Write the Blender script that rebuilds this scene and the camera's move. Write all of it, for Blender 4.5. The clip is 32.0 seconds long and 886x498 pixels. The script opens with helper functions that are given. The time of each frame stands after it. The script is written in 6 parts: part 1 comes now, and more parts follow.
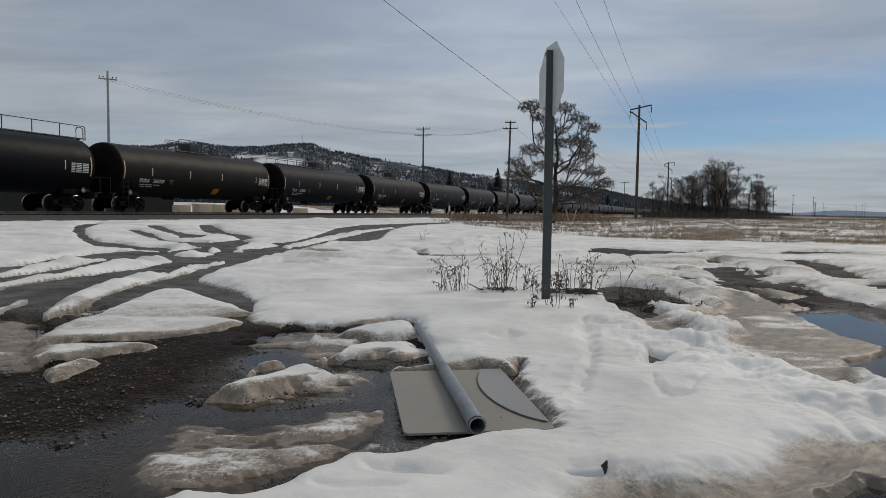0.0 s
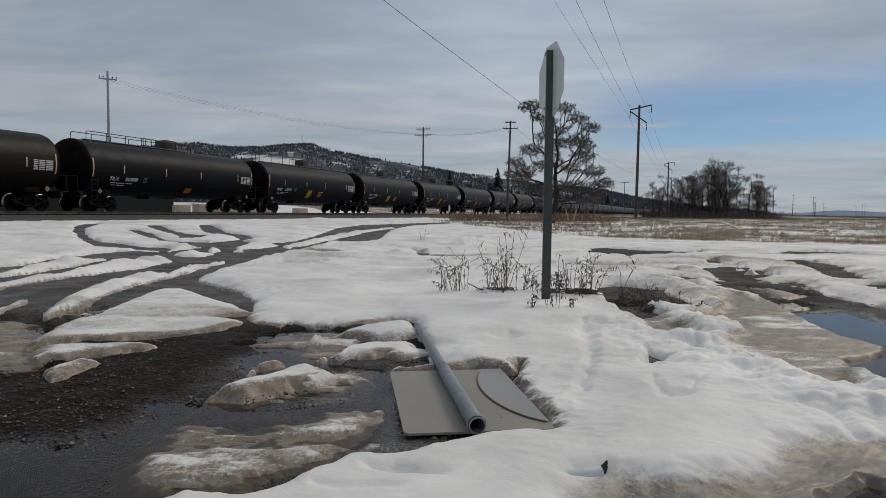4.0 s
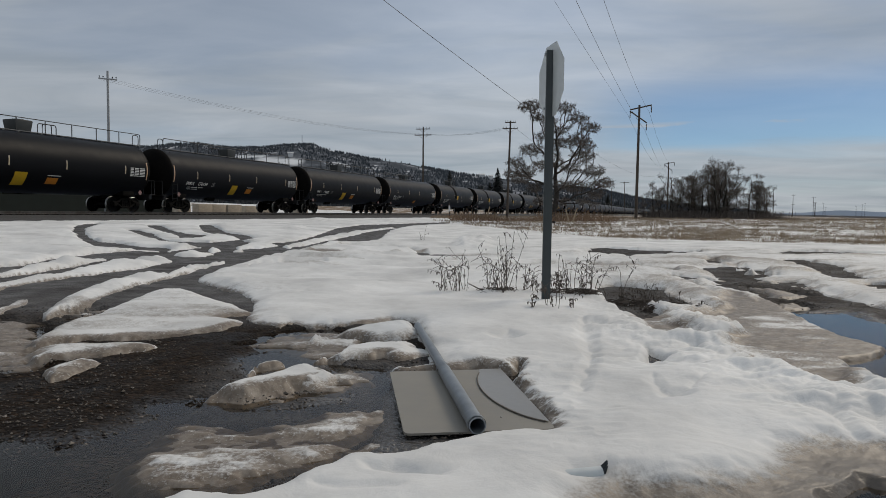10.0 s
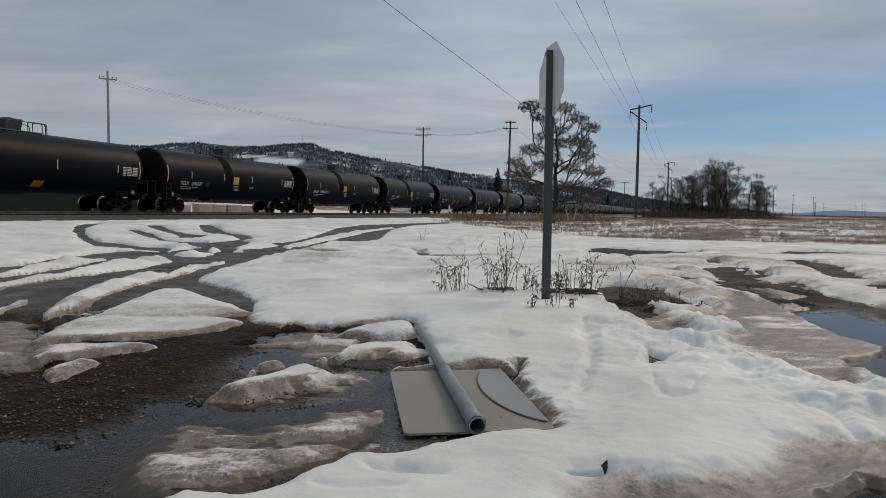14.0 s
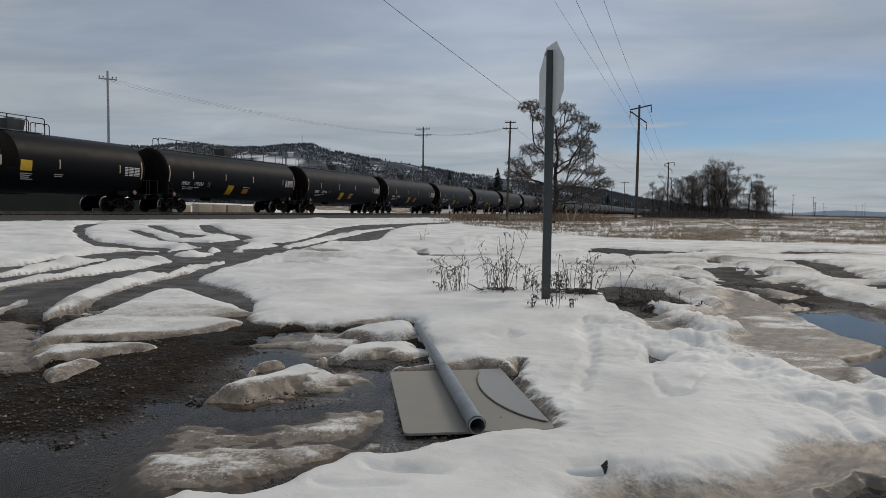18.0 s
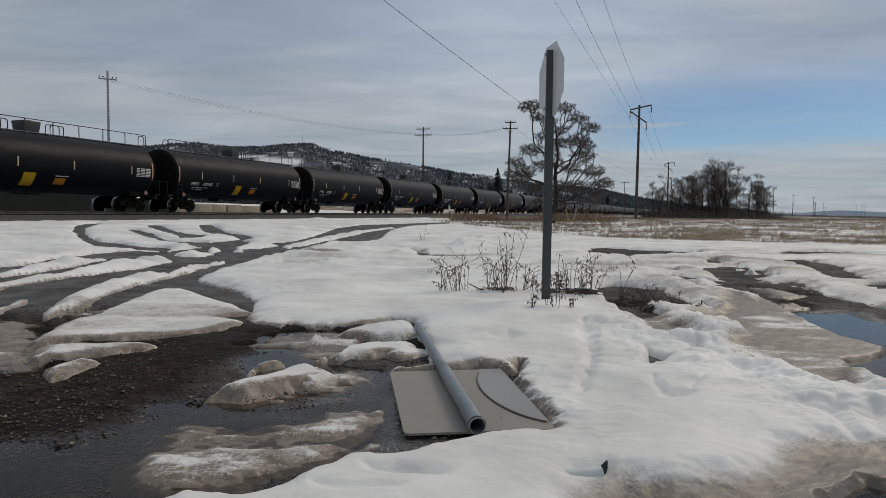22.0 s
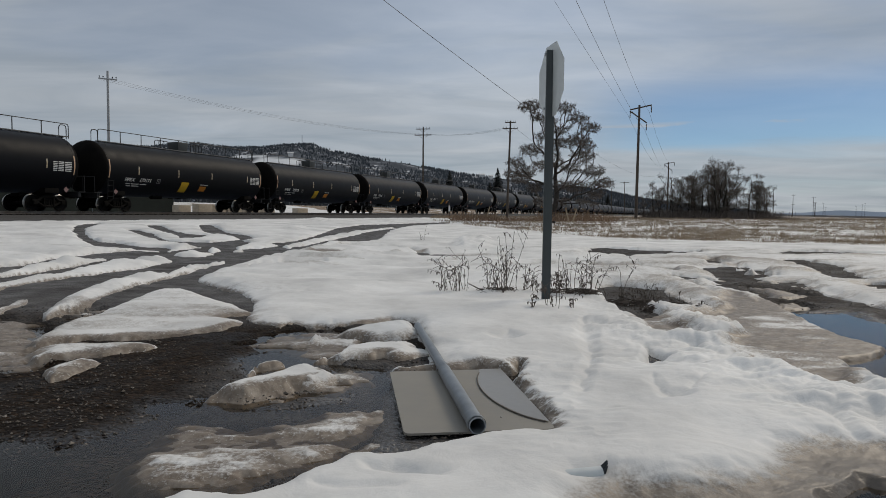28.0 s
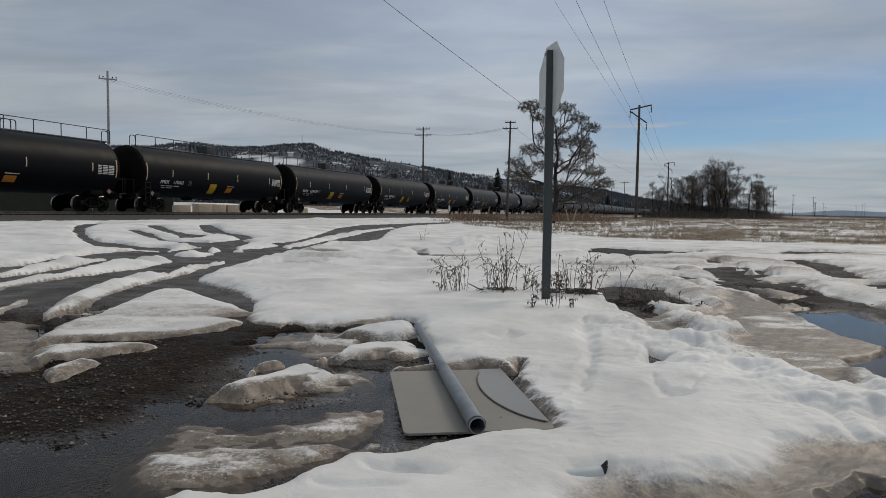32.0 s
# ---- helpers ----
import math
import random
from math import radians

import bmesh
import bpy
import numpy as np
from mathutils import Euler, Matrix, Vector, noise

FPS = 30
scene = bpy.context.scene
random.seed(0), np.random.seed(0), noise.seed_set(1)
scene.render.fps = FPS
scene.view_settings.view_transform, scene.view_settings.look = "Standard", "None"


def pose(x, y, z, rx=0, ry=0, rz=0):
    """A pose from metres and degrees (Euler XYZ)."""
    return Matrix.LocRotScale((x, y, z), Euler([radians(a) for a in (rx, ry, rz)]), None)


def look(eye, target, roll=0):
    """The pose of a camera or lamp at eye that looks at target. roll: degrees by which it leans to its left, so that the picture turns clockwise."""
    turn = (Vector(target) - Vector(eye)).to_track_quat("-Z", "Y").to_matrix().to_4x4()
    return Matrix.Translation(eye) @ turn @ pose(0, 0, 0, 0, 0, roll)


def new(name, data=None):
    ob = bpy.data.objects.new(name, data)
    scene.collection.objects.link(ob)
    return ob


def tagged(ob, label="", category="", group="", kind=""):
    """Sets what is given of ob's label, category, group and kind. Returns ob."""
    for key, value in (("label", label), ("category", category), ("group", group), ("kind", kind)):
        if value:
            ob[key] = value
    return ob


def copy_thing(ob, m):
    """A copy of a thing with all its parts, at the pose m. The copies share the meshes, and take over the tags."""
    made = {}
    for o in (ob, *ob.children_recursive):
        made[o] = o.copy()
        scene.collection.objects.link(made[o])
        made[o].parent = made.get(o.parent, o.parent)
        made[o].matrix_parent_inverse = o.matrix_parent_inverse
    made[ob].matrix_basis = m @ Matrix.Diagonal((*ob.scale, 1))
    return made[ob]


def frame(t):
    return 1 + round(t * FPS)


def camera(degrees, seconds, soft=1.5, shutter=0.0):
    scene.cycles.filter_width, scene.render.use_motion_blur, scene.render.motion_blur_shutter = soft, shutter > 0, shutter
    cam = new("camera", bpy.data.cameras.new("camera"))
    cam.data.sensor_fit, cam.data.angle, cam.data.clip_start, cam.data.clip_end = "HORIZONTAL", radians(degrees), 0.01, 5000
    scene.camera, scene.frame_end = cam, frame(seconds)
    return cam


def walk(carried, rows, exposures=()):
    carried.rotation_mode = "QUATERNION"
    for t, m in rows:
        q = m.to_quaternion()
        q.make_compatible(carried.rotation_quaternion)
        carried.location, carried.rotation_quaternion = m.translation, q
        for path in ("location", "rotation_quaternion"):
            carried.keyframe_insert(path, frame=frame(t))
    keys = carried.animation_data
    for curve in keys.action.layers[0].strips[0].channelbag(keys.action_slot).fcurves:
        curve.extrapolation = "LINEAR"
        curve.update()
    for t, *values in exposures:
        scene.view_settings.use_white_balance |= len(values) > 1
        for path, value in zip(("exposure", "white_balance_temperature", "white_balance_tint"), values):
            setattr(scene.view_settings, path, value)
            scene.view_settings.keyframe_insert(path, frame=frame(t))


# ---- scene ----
SECONDS = 32.0
cam = camera(65.45, SECONDS, soft=0.78)
EYE = (0.0, 0.0, 1.15)
walk(cam, [(0.0, look(EYE, (0.0, 100.0, 1.15 - 5.164), 0.4)),
           (SECONDS, look(EYE, (0.0, 100.0, 1.15 - 5.164), 0.4))],
     exposures=[(0.0, -0.11, 6900, 10), (SECONDS, -0.11, 6900, 10)])

# ---- world and sun ----
SUN_AZ, SUN_EL = radians(48), radians(40)     # azimuth from +y towards +x


def node(nt, kind, operation="", data_type="", blend_type="", attribute_name="", **values):
    n = nt.nodes.new(kind)
    if operation:
        n.operation = operation
    if data_type:
        n.data_type = data_type
    if blend_type:
        n.blend_type = blend_type
    if attribute_name:
        n.attribute_name = attribute_name
    for key, value in values.items():
        n.inputs[key].default_value = value
    return n


def ramp(nt, stops, interpolation="LINEAR"):
    n = nt.nodes.new("ShaderNodeValToRGB")
    n.color_ramp.interpolation = interpolation
    while len(n.color_ramp.elements) < len(stops):
        n.color_ramp.elements.new(0.5)
    for e, (at, c) in zip(n.color_ramp.elements, stops):
        e.position = at
        e.color = (*c, 1) if len(c) == 3 else c
    return n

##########

**Exercise requirements**
Leave out the pictures and restate, word for word, the lines from the top of the data through the line containing "# ---- helpers", both included.

**Solution to this problem**
Write the Blender script that rebuilds this scene and the camera's move. Write all of it, for Blender 4.5. The clip is 32.0 seconds long and 886x498 pixels. The script opens with helper functions that are given. The time of each frame stands after it. The script is written in 6 parts: part 1 comes now, and more parts follow.
0.0 s
4.0 s
10.0 s
14.0 s
18.0 s
22.0 s
28.0 s
32.0 s
# ---- helpers ----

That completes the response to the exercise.